#### DATASET EXCERPT ####

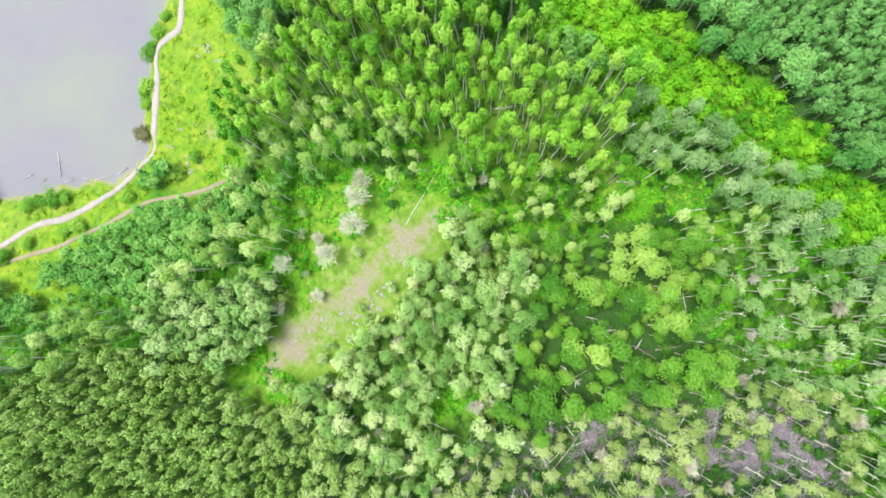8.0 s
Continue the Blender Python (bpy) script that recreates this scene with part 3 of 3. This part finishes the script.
stand("pale_stand", "dense stand of pale green young aspens", "young trees", "PS", scattered("Q", 1.65), 2.3, 8.6, 4.4, 110, 0.2, 0.06, 4, bark=BARK, low=0.8, high=1.12, domed=0.65, taper=0.3)
stand("low_thicket", "low green thicket of saplings and bushes", "thicket", "S", np.concatenate([scattered("S", 1.5), scattered("A", 1.7, keep=0.3)]), 2.1, 4.0, 1.2, 80, 0.2, 0.04, 4)
stand("lime_shrubs", "strip of bright lime-green shrubs", "shrubs", "B", scattered("B", 1.55, clear_of_paths=2), 2.6, 2.9, 0.2, 120, 0.17, 0.0, 8, low=0.5, high=1.35, domed=0.45)
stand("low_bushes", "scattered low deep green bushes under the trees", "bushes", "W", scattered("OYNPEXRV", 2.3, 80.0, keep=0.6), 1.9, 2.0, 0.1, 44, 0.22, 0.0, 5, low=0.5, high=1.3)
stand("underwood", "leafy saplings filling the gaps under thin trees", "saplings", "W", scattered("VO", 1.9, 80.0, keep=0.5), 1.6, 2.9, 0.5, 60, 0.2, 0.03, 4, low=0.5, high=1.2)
stand("undergrowth", "bright green undergrowth of ferns and herbs", "undergrowth", "U", scattered("OEVA", 1.0, 84.0, keep=0.9, in_glades=True), 1.2, 0.6, 0.0, 14, 0.2, 0.0, 5, low=0.4, high=1.5, dense=False)
stand("forest_herbs", "deep green herbs on the floor of the wood", "undergrowth", "W", scattered("YP", 1.15, 75.0, keep=0.5, in_glades=True), 1.2, 0.6, 0.0, 14, 0.2, 0.0, 5, low=0.4, high=1.5, dense=False)

glade = scattered("CM", 2.4, 70.0, keep=0.3)
glade = glade[(np.hypot(glade[:, 0] + 8, glade[:, 1] - 19) < 27) & (line_distance(glade[:, 0], glade[:, 1], BARE_BAND) > 3.2)]
herbs = scattered("M", 1.0, 70.0, keep=0.5, in_glades=True)
herbs = np.concatenate([herbs, scattered("DFQ", 1.0, 40.0, keep=0.7, in_glades=True)])
herbs = herbs[(np.hypot(herbs[:, 0] + 29, herbs[:, 1] - 29) < 6) | np.isin(zone(herbs[:, 0], herbs[:, 1]), [KINDS.index("M")])]
herbs = herbs[np.hypot(herbs[:, 0] + 8, herbs[:, 1] - 21) < 29]
stand("clearing_herbs", "vivid green herbs and ferns round the clearing", "undergrowth", "U", herbs, 1.3, 0.7, 0.0, 18, 0.2, 0.0, 5, low=0.5, high=1.5, dense=False)
stand("pale_saplings", "pale aspen saplings at the edge of the clearing", "saplings", "CP", glade, 1.7, 2.6, 0.3, 110, 0.15, 0.03, 6, low=0.4, high=1.3, dense=False)

meadow = scattered("M", 0.95, 92.0, keep=0.27, clear_of_paths=0.9, in_glades=True)
meadow = meadow[np.hypot(meadow[:, 0] + 6, meadow[:, 1] - 20) > 26]
stand("grass_tufts", "bright yellow-green tufts of meadow grass and flowers", "grass", "MG", meadow, 0.9, 0.35, 0.0, 12, 0.16, 0.0, 4, low=0.4, high=1.5, dense=False)

skirt = scattered("DQFSGP", 1.4, 60.0)
near_open = np.zeros(len(skirt), bool)
for k in range(8):
    dx, dy = 3.4 * math.cos(k * math.pi / 4), 3.4 * math.sin(k * math.pi / 4)
    near_open |= np.isin(zone(skirt[:, 0] + dx, skirt[:, 1] + dy), [KINDS.index(c) for c in "CMO"])
stand("edge_saplings", "leafy saplings along the edge of the young aspens", "saplings", "F", skirt[near_open], 2.0, 5.2, 0.2, 60, 0.23, 0.03, 6, low=0.5, high=1.15, domed=0.4, taper=0.4)

tall_near, tall_far = near_first(scattered("Y", 2.03), 14, 12, 300)
Y_TREES = [tree("aspen_tree", "tall slim aspen with a yellow-green crown", "tall aspens beside the clearing", "Y", 1.98, 12.7, 7.7, 215, 0.17, 0.085, BARK, 100 + i, 0.03, 7, domed=0.6, taper=0.25) for i in range(6)]
planted(Y_TREES, tall_near, 0.75, 1.2)
stand("aspen_wood", "wood of tall slim yellow-green aspens", "trees", "YS", tall_far, 2.0, 12.5, 7.2, 160, 0.19, 0.09, 6, bark=BARK, domed=0.6, taper=0.28)
A_TREES = [tree("tall_pale_aspen", "tall pale aspen with a bare white trunk", "tall pale aspens over thicket", "A", 2.45, 11.2, 6.8, 270, 0.17, 0.1, BARK, 150 + i, 0.04, 8, fill=0.3, domed=0.45, taper=0.15) for i in range(5)]
planted(A_TREES, scattered("A", 2.7), 0.75, 1.15)
P_TREES = [tree("pale_aspen", "pale grey-green aspen with a thin open crown", "pale aspens round the clearing", "P", 2.7, 9.0, 5.0, 300, 0.16, 0.09, BARK, 200 + i, 0.07, 9, 6, 0.4, i % 2 == 0, 0.3, 0.3) for i in range(6)]
planted(P_TREES, scattered("P", 2.12), 0.5, 1.2)
N_TREES = [tree("bright_aspen", "bright green aspen with a rounded leafy crown", "bright aspens in the undergrowth", "N", 3.05, 9.0, 4.5, 350, 0.18, 0.09, BARK, 300 + i, 0.04, 9, domed=0.5, taper=0.2) for i in range(5)]
planted(N_TREES, scattered("N", 2.3), 0.4, 1.3)
O_TREES = [tree("lone_aspen", "slim light green aspen standing in undergrowth", "scattered aspens", "A", 2.2, 10.6, 6.6, 220, 0.18, 0.095, BARK, 340 + i, 0.05, 7, domed=0.5, taper=0.15) for i in range(4)]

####

▸ **PROBLEM TO WORK ON**
Go through the listing above and write it out again exactly, dropping the pictures.

▸ **EXERCISE RESPONSE**
8.0 s
Continue the Blender Python (bpy) script that recreates this scene with part 3 of 3. This part finishes the script.
stand("pale_stand", "dense stand of pale green young aspens", "young trees", "PS", scattered("Q", 1.65), 2.3, 8.6, 4.4, 110, 0.2, 0.06, 4, bark=BARK, low=0.8, high=1.12, domed=0.65, taper=0.3)
stand("low_thicket", "low green thicket of saplings and bushes", "thicket", "S", np.concatenate([scattered("S", 1.5), scattered("A", 1.7, keep=0.3)]), 2.1, 4.0, 1.2, 80, 0.2, 0.04, 4)
stand("lime_shrubs", "strip of bright lime-green shrubs", "shrubs", "B", scattered("B", 1.55, clear_of_paths=2), 2.6, 2.9, 0.2, 120, 0.17, 0.0, 8, low=0.5, high=1.35, domed=0.45)
stand("low_bushes", "scattered low deep green bushes under the trees", "bushes", "W", scattered("OYNPEXRV", 2.3, 80.0, keep=0.6), 1.9, 2.0, 0.1, 44, 0.22, 0.0, 5, low=0.5, high=1.3)
stand("underwood", "leafy saplings filling the gaps under thin trees", "saplings", "W", scattered("VO", 1.9, 80.0, keep=0.5), 1.6, 2.9, 0.5, 60, 0.2, 0.03, 4, low=0.5, high=1.2)
stand("undergrowth", "bright green undergrowth of ferns and herbs", "undergrowth", "U", scattered("OEVA", 1.0, 84.0, keep=0.9, in_glades=True), 1.2, 0.6, 0.0, 14, 0.2, 0.0, 5, low=0.4, high=1.5, dense=False)
stand("forest_herbs", "deep green herbs on the floor of the wood", "undergrowth", "W", scattered("YP", 1.15, 75.0, keep=0.5, in_glades=True), 1.2, 0.6, 0.0, 14, 0.2, 0.0, 5, low=0.4, high=1.5, dense=False)

glade = scattered("CM", 2.4, 70.0, keep=0.3)
glade = glade[(np.hypot(glade[:, 0] + 8, glade[:, 1] - 19) < 27) & (line_distance(glade[:, 0], glade[:, 1], BARE_BAND) > 3.2)]
herbs = scattered("M", 1.0, 70.0, keep=0.5, in_glades=True)
herbs = np.concatenate([herbs, scattered("DFQ", 1.0, 40.0, keep=0.7, in_glades=True)])
herbs = herbs[(np.hypot(herbs[:, 0] + 29, herbs[:, 1] - 29) < 6) | np.isin(zone(herbs[:, 0], herbs[:, 1]), [KINDS.index("M")])]
herbs = herbs[np.hypot(herbs[:, 0] + 8, herbs[:, 1] - 21) < 29]
stand("clearing_herbs", "vivid green herbs and ferns round the clearing", "undergrowth", "U", herbs, 1.3, 0.7, 0.0, 18, 0.2, 0.0, 5, low=0.5, high=1.5, dense=False)
stand("pale_saplings", "pale aspen saplings at the edge of the clearing", "saplings", "CP", glade, 1.7, 2.6, 0.3, 110, 0.15, 0.03, 6, low=0.4, high=1.3, dense=False)

meadow = scattered("M", 0.95, 92.0, keep=0.27, clear_of_paths=0.9, in_glades=True)
meadow = meadow[np.hypot(meadow[:, 0] + 6, meadow[:, 1] - 20) > 26]
stand("grass_tufts", "bright yellow-green tufts of meadow grass and flowers", "grass", "MG", meadow, 0.9, 0.35, 0.0, 12, 0.16, 0.0, 4, low=0.4, high=1.5, dense=False)

skirt = scattered("DQFSGP", 1.4, 60.0)
near_open = np.zeros(len(skirt), bool)
for k in range(8):
    dx, dy = 3.4 * math.cos(k * math.pi / 4), 3.4 * math.sin(k * math.pi / 4)
    near_open |= np.isin(zone(skirt[:, 0] + dx, skirt[:, 1] + dy), [KINDS.index(c) for c in "CMO"])
stand("edge_saplings", "leafy saplings along the edge of the young aspens", "saplings", "F", skirt[near_open], 2.0, 5.2, 0.2, 60, 0.23, 0.03, 6, low=0.5, high=1.15, domed=0.4, taper=0.4)

tall_near, tall_far = near_first(scattered("Y", 2.03), 14, 12, 300)
Y_TREES = [tree("aspen_tree", "tall slim aspen with a yellow-green crown", "tall aspens beside the clearing", "Y", 1.98, 12.7, 7.7, 215, 0.17, 0.085, BARK, 100 + i, 0.03, 7, domed=0.6, taper=0.25) for i in range(6)]
planted(Y_TREES, tall_near, 0.75, 1.2)
stand("aspen_wood", "wood of tall slim yellow-green aspens", "trees", "YS", tall_far, 2.0, 12.5, 7.2, 160, 0.19, 0.09, 6, bark=BARK, domed=0.6, taper=0.28)
A_TREES = [tree("tall_pale_aspen", "tall pale aspen with a bare white trunk", "tall pale aspens over thicket", "A", 2.45, 11.2, 6.8, 270, 0.17, 0.1, BARK, 150 + i, 0.04, 8, fill=0.3, domed=0.45, taper=0.15) for i in range(5)]
planted(A_TREES, scattered("A", 2.7), 0.75, 1.15)
P_TREES = [tree("pale_aspen", "pale grey-green aspen with a thin open crown", "pale aspens round the clearing", "P", 2.7, 9.0, 5.0, 300, 0.16, 0.09, BARK, 200 + i, 0.07, 9, 6, 0.4, i % 2 == 0, 0.3, 0.3) for i in range(6)]
planted(P_TREES, scattered("P", 2.12), 0.5, 1.2)
N_TREES = [tree("bright_aspen", "bright green aspen with a rounded leafy crown", "bright aspens in the undergrowth", "N", 3.05, 9.0, 4.5, 350, 0.18, 0.09, BARK, 300 + i, 0.04, 9, domed=0.5, taper=0.2) for i in range(5)]
planted(N_TREES, scattered("N", 2.3), 0.4, 1.3)
O_TREES = [tree("lone_aspen", "slim light green aspen standing in undergrowth", "scattered aspens", "A", 2.2, 10.6, 6.6, 220, 0.18, 0.095, BARK, 340 + i, 0.05, 7, domed=0.5, taper=0.15) for i in range(4)]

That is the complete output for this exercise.